Onglet Ordonnancement

With the “maquette” tab, you can also copy/paste several successive results to then export them together in a score editor.

And we can also explore the interest of superimposing different models on several voices (polymodality).

Onglet Maquette

Please also note that it is always possible to send the result from one tab to another to study something from several perspectives.

Conversely, the software makes it possible to analyze a given musical fragment (defined as precise pitches or as a series of intervals in absolute terms) to know to which mode/scale or even to which simple arpeggio or derived arpeggio of a mode/scale it belongs.

Onglet ME search

This software will remain in development during the composition of an important cycle of piano pieces to be first performed in June 2026, but a first version will hopefully be made available on the Ircam Forum after the coming summer.

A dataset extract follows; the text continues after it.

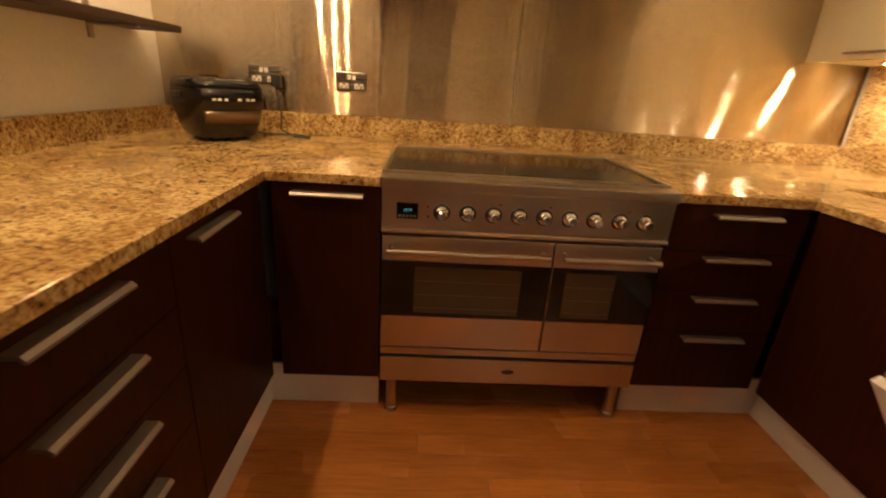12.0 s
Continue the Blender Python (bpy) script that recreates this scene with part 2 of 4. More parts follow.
SOFA = grained(material("grey_wool", (0.142, 0.137, 0.128), 0.95), (0.126, 0.121, 0.113), (0.158, 0.152, 0.142), size=350, detail=2, bump=0.25)
SOFA.node_tree.nodes["Principled BSDF"].inputs["Sheen Weight"].default_value = 0.1
ORANGE = grained(material("orange_wool", (0.64, 0.078, 0.0045), 0.9), (0.60, 0.07, 0.004), (0.68, 0.086, 0.0055), size=300, detail=2, bump=0.2)
ORANGE.node_tree.nodes["Principled BSDF"].inputs["Specular IOR Level"].default_value = 0.12
SHELL = grained(material("taupe_shell", (0.115, 0.092, 0.075), 0.45), (0.106, 0.085, 0.069), (0.124, 0.10, 0.081), size=6)
CURTAIN = grained(material("taupe_curtain", (0.42, 0.32, 0.235), 0.9), (0.39, 0.295, 0.215), (0.45, 0.345, 0.255), scale=(1, 1, 0.6), size=220, detail=2, bump=0.15)
CREAMRAD = grained(material("radiator_enamel", (0.70, 0.66, 0.55), 0.35), (0.68, 0.64, 0.53), (0.72, 0.68, 0.57), size=4)
CONCRETE = grained(material("pale_render", (0.62, 0.62, 0.58), 0.9), (0.46, 0.47, 0.43), (0.70, 0.70, 0.66), size=2.2, detail=8, bump=0.2)
COPING = grained(material("weathered_coping", (0.10, 0.095, 0.085), 0.95), (0.07, 0.065, 0.06), (0.16, 0.15, 0.13), size=6, bump=0.3)
DECK = grained(material("terrace_paving", (0.18, 0.18, 0.17), 0.9), (0.13, 0.13, 0.12), (0.23, 0.23, 0.22), size=5, bump=0.2)

# ---- mesh helpers ----
def box(bm, x0, y0, z0, x1, y1, z1, bevel=0.0, m=None, segments=2):
    made = bmesh.ops.create_cube(bm, size=1.0)["verts"]
    bmesh.ops.scale(bm, vec=(x1 - x0, y1 - y0, z1 - z0), verts=made)
    bmesh.ops.translate(bm, vec=((x0 + x1) / 2, (y0 + y1) / 2, (z0 + z1) / 2), verts=made)
    if bevel:
        edges = list({e for v in made for e in v.link_edges})
        out = bmesh.ops.bevel(bm, geom=edges, offset=bevel, segments=segments, profile=0.6, affect="EDGES")
        made = list({v for f in out["faces"] for v in f.verts} | {v for v in made if v.is_valid})
    if m is not None:
        bmesh.ops.transform(bm, matrix=m, verts=[v for v in made if v.is_valid])
    return made


def boxed(*args, **kw):
    bm = bmesh.new()
    box(bm, *args, **kw)
    return bm


def tube(bm, a, b, r0, r1=None, sides=16):
    """A round bar from a to b."""
    a, b = Vector(a), Vector(b)
    r1 = r0 if r1 is None else r1
    turn = (b - a).to_track_quat("Z", "Y").to_matrix().to_4x4()
    bmesh.ops.create_cone(bm, cap_ends=True, segments=sides, radius1=r0, radius2=r1, depth=(b - a).length,
                          matrix=Matrix.Translation((a + b) / 2) @ turn)


def chain(bm, points, r, sides=10):
    """A round bar along several points, with ball joints."""
    for a, b in zip(points, points[1:]):
        tube(bm, a, b, r, sides=sides)
    for p in points[1:-1]:
        bmesh.ops.create_uvsphere(bm, u_segments=sides, v_segments=6, radius=r, matrix=Matrix.Translation(p))


def turned(bm, profile, sides=24, m=None):
    """A body of revolution about z from (radius, height) pairs."""
    rings = []
    for r, z in profile:
        rings.append([bm.verts.new((r * math.cos(a), r * math.sin(a), z)) for a in (2 * math.pi * i / sides for i in range(sides))])
    for lo, hi in zip(rings, rings[1:]):
        for i in range(sides):
            bm.faces.new((lo[i], lo[(i + 1) % sides], hi[(i + 1) % sides], hi[i]))
    if profile[0][0] > 0:
        bm.faces.new(rings[0][::-1])
    if profile[-1][0] > 0:
        bm.faces.new(rings[-1])
    if m is not None:
        bmesh.ops.transform(bm, matrix=m, verts=[v for ring in rings for v in ring])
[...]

In the future, we plan to allow other composers to use this software by entering their own harmonic system, that is to say to compose their own library of mode/scales specific to their own style.

For instance, we may wish to open the system to iterative modes of factor 3, as well as to more “classic” designed modes (Major, minor, Dorian, Andalusian, etc.).

It is even already possible to study iterative scales using micro-intervals.

Hoping you will enjoy this new approach to harmonic thinking.